Ten ways to increase membership numbers
A trade association or professional body exists to represent its members, to further the industry / profession they work in, to give its members a voice, and to assist them to thrive in business … amongst other things.
The more members, the more of the industry / profession represented, and the greater the influence when it ‘speaks’ on their behalf.
So … how do you achieve the holy grail … and increase membership numbers? Here are my top ten fundamentals to regularly visit and review:
1. Your Unique Selling Proposition (USP)
You may be fortunate and the only association in your industry / profession, but for many membership organisations you will need to stand out and have a clear reason why potential members should choose you or current members should choose to renew. Knowing and understanding why you exist, and why you are different to the competition, is the cornerstone to your member offer.
2. Member profiles
Who exactly are your members? If companies, are they sole traders, small, medium or large? If individuals, are they students, new to the profession, senior practitioners, or retired? What sectors do they work in? Is age a factor? Is geographical location relevant? When you differentiate who you represent you need to ascertain the ‘pains’ they have that you overcome, i,e. what you do that makes their work / life better or easier. For example, provide access to government to lobby against damaging government legislation, training to keep skills relevant, networking opportunities to be better connected which helps win new business … do you provide the services your member ‘types’ need?
3. Member journey
If your members are companies, do you help them grow from sole trader to having staff, from small to large? If your members are individuals, do you help them along their career path from student to senior practitioner? Once you have defined their journey, analyse your services and map them against your member profiles to ensure you provide benefits at each stage.
4. Membership criteria
Do you have clear criteria for each type / level of membership? Do your criteria reflect how the industry / profession is at the moment? Are you restrictive or inclusive when it comes to accepting members, and should this policy change? Being stricter means being a member is harder to achieve so is highly valued and potentiallycome sought after, but the flipside is that member numbers will be lower. Being more inclusive means it is easier to be a member and numbers will be higher, but the flipside is there may be less value or kudos in being a member. DO you need to review your entry criteria?

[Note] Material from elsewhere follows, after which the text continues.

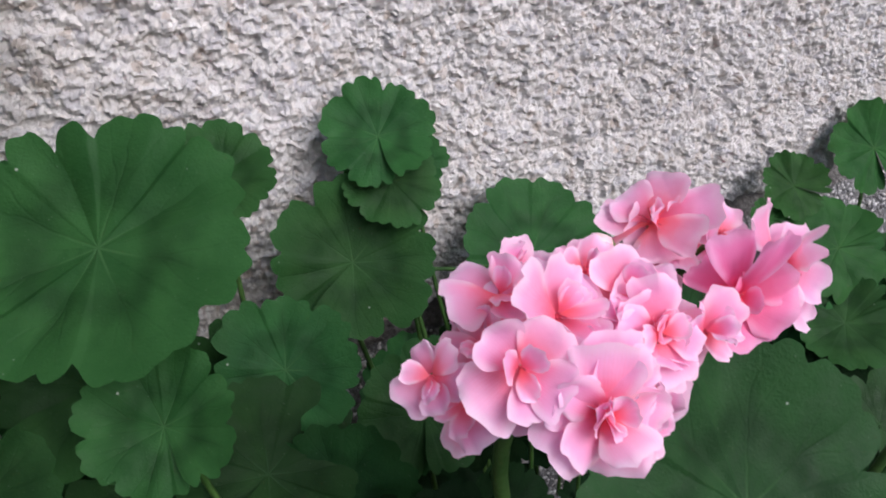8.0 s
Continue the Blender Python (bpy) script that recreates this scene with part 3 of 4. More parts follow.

Do you know what your members want / need from you? Just like the Google Keyword Tool tells you what people are actually searching the web for, rather than what you think they are searching for, you should reach out to members and ask what they need from you. Knowledge is power. Reviewing your members services and benefits, and how they sit alongside those provided by your competition, is a valuable exercise. Consider whether what you do provides value – not necessarily in pure monetary terms.
6. Be seen
An ivory tower is a lonely and dangerous place to reside. Being visible at industry / profession events will keep you in mind and give members a favourable impression and feeling that you are involved in what is going on and have your finger on the pulse. Get staff to step out from behind their smartphone / tablet / laptop / desk and see the whites-of-the-eyes of the people they represent.
7. Engage members
To effectively represent the interests of your members you need to understand what motivates them. A useful way to achieve this is to engage them in the work you are doing on their behalf, for example, on committees, as spokespeople, etc. You will naturally have some members who are keener to take part than others but so you are not too burdensome on these generous souls giving up their time (and perhaps holiday), spread your net wide and have diverse interests and views covered. The wider you spread your ‘hug’ of your industry / profession, the more valid your voice when you speak on members’ behalf.
8. SWOT analysis
The environment in which you operate will not be static so neither should your position within it. Analysing your association’s strengths, weaknesses, opportunities and threats may be business management speak, but this type of navel-gazing can be beneficial and the findings may surprise you. You should be on the look-out for competitors, a shift in industry thinking, legislation, etc and always try to be (at least) one step ahead. After all, if you are not, then what value are you to members?
9. Member recruitment
Or lead generation … find out how new members heard about you and their thought process before signing on the dotted line and paying their membership fee. For example, did they engage with you and then want more access to your services as granted to members? Do your members act as advocates which generates positive word-of-mouth recommendations? Did your (good) reputation go before you? Analyse which of your marketing activities have a greater conversion rate to membership than others. A simple way to find out this vital information is to include a question or few on your application form – collect the information at source when it is most prominent in their mind as to wait will likely result in a response of: “I can’t remember”.
10. Member retention
Making sure you serve your current members well and in a way that encourages them to stay with you is just as important as attracting new members – but is sadly an element of membership marketing that is often neglected. Make sure you ask at renewal time why the member has chosen to stay with you. For example, is it the quality, and perhaps, cost of training you provide? Do you provide access to politicians they may not otherwise be able to obtain on their own? Do you provide economies of scale for services, e.g. a discount on professional indemnity insurance? You get the picture. You may think you know why members are members, but nothing can substitute for actually asking them.
A membership organisation which takes its position in the industry / profession, or its members, for granted is a membership organisation whose days are numbered. If you do not represent your members effectively in the ways they wish and need you to, you will create a void that will quickly and easily be filled by your competition or a new kid-on-the-block. You have been warned!